BEHIND the intimidating walls of Casuarina Prison, a section of its compound essentially resembles an educational institution.
Casuarina’s Educational and Vocational Training Unit provides a variety of workshops where prisoners can gain formal qualifications, including in metal and concrete fabrication, cabinet making and food production.
Tafe and university studies are also available.
Business manager Mike Feltham said prisoners were encouraged to pursue educational opportunities.
‘Courses range from basic numeracy and literacy to further studies, including tertiary and Tafe,’ he said.
‘We aim to provide prisoners with training opportunities, an understanding of work ethic, communication skills and being able to work with others.’
As part of their metalwork training, prisoners have the opportunity to utilise their creativity by making ornaments, which have attracted the attention of some businesses.

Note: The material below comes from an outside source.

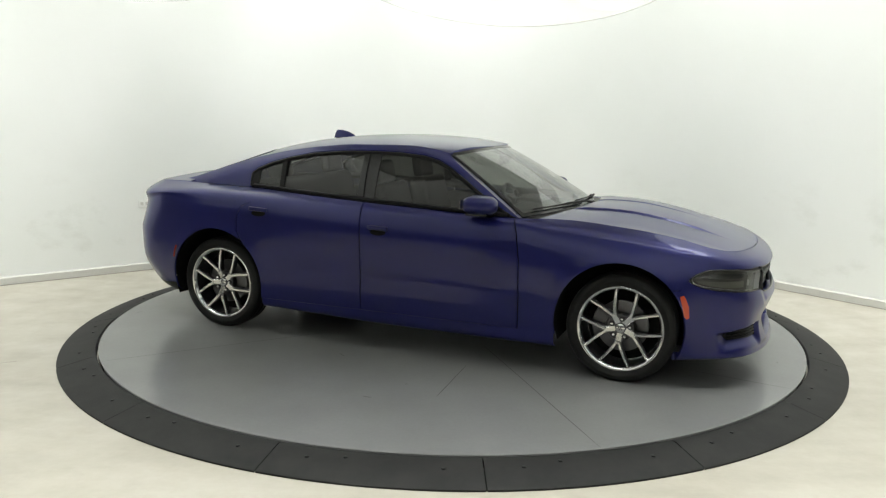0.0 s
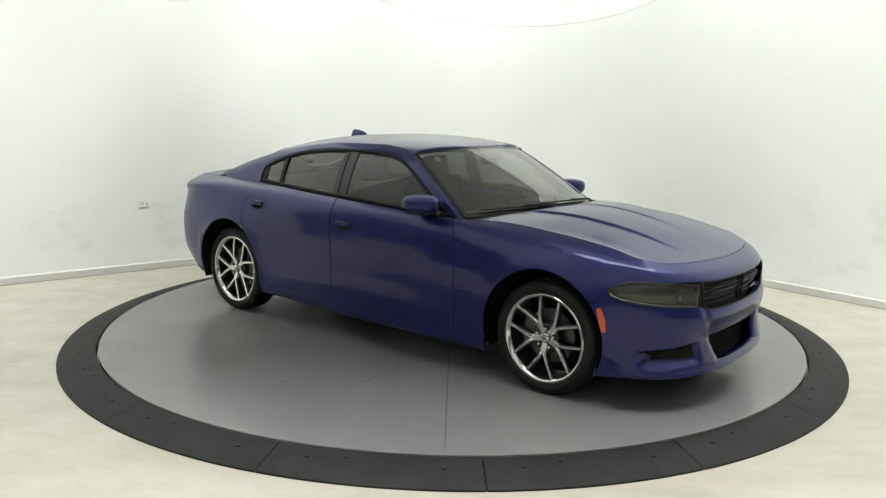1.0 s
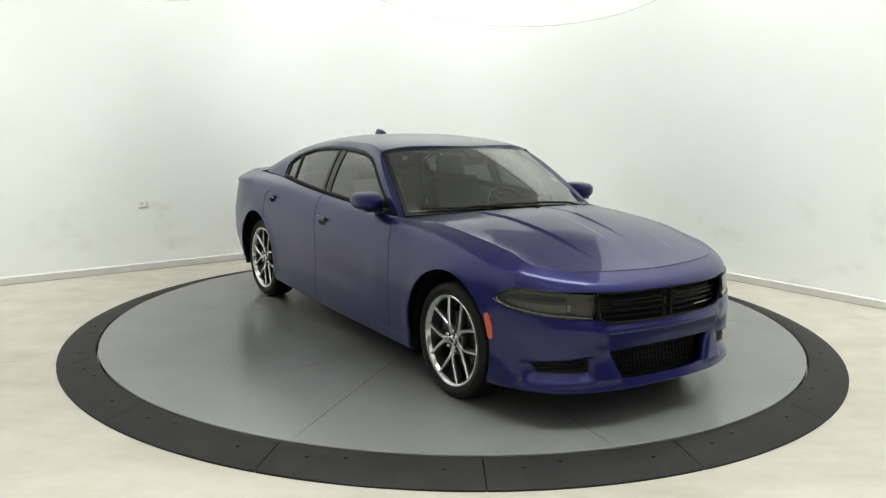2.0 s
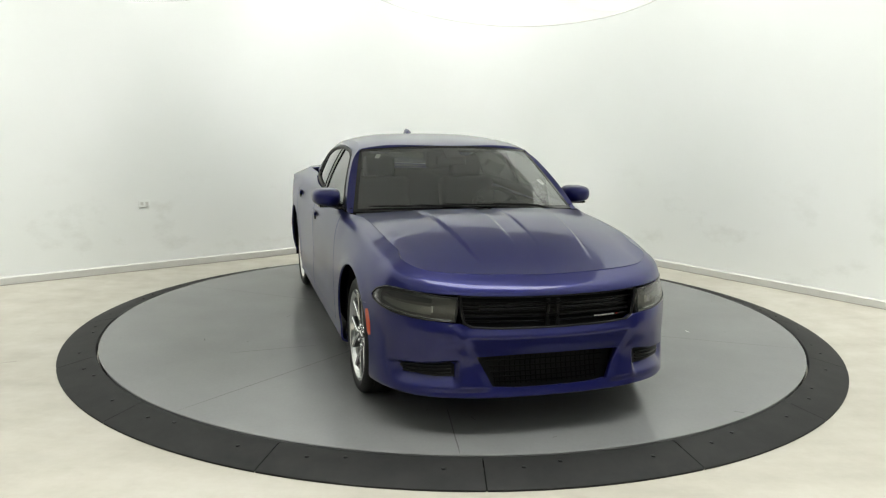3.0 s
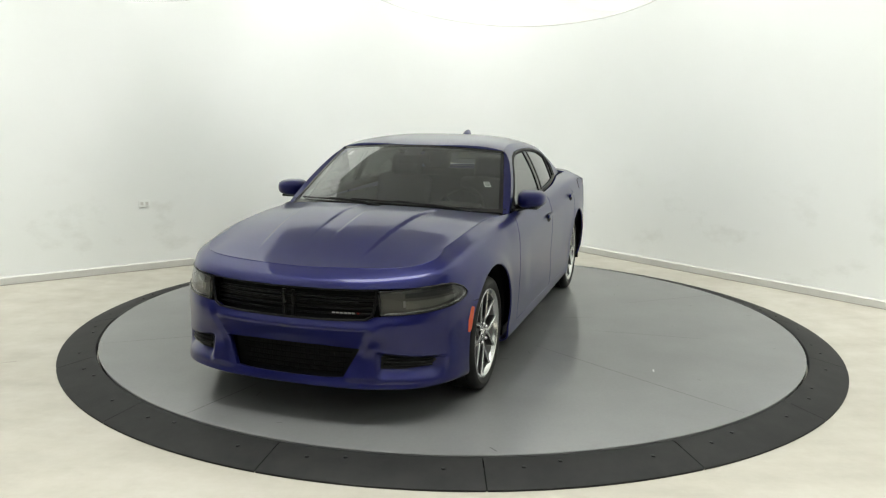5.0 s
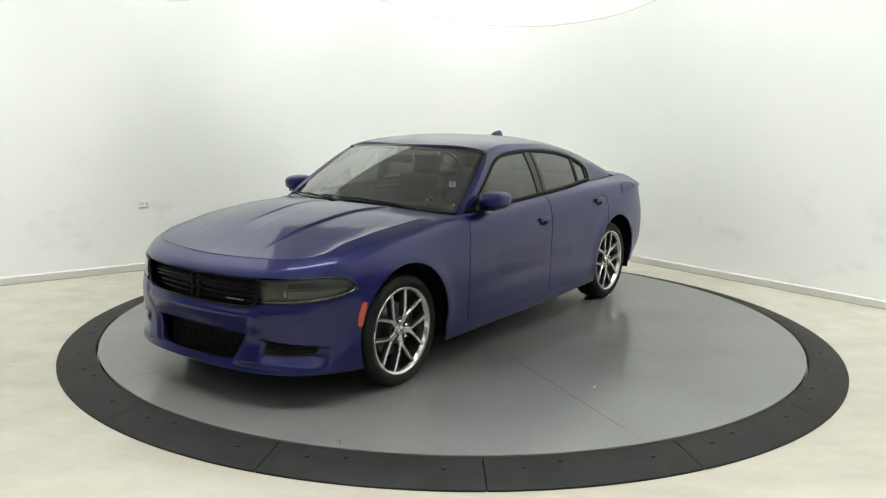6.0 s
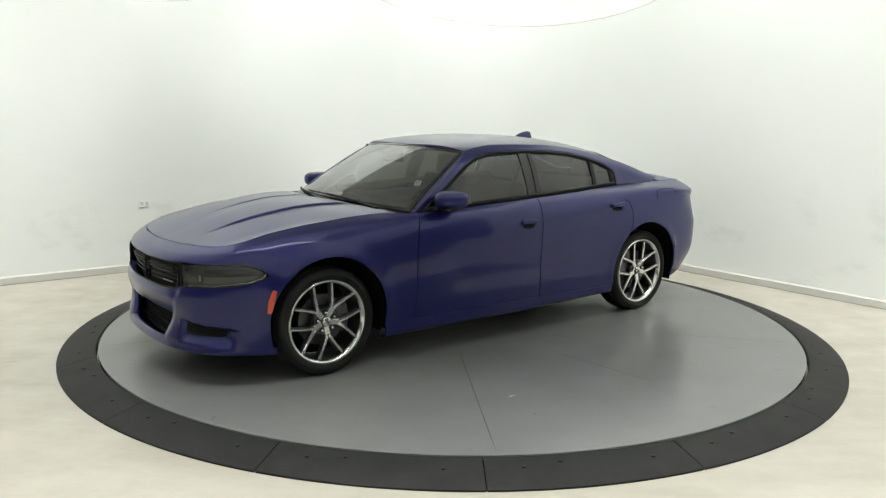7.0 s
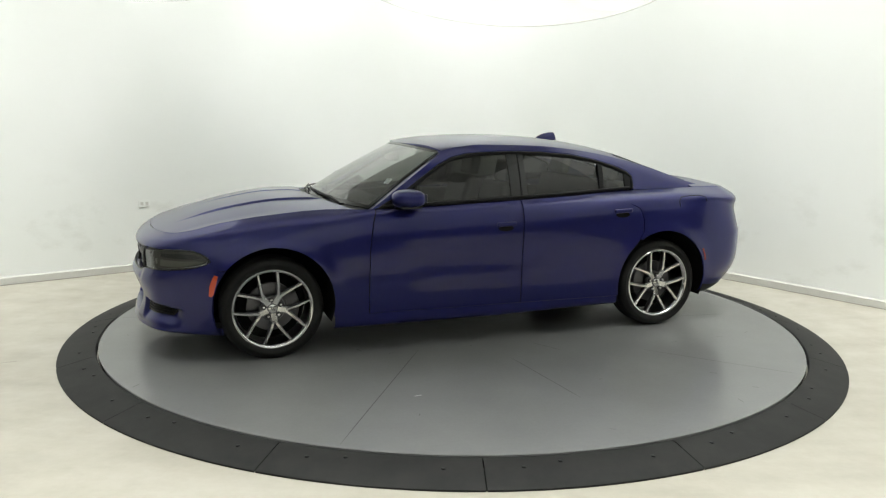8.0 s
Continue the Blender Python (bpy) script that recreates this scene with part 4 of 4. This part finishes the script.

Mr Feltham said prisoners enjoyed learning new skills.
‘In metalwork, they build items for the prison, like trailers and trolleys, and do lots of repair work,’ he said.
‘They further practise their skills by making items from scrap metal, and some have been made for businesses, which use them for decoration.
‘Workshops are designed to replicate the outside world but we ensure security and safety issues are met, as all tools are accounted for at the beginning and the end of the workshop.’
An inmate said being immersed in the metalwork facility was cathartic for him.
‘It keeps me occupied and it helps fill up the days,’ he said.
‘In prison, it is important to be focused and have something to look forward to when you wake up.
‘I really enjoy working and helping to build things, although it does get pretty hot in here during summer.’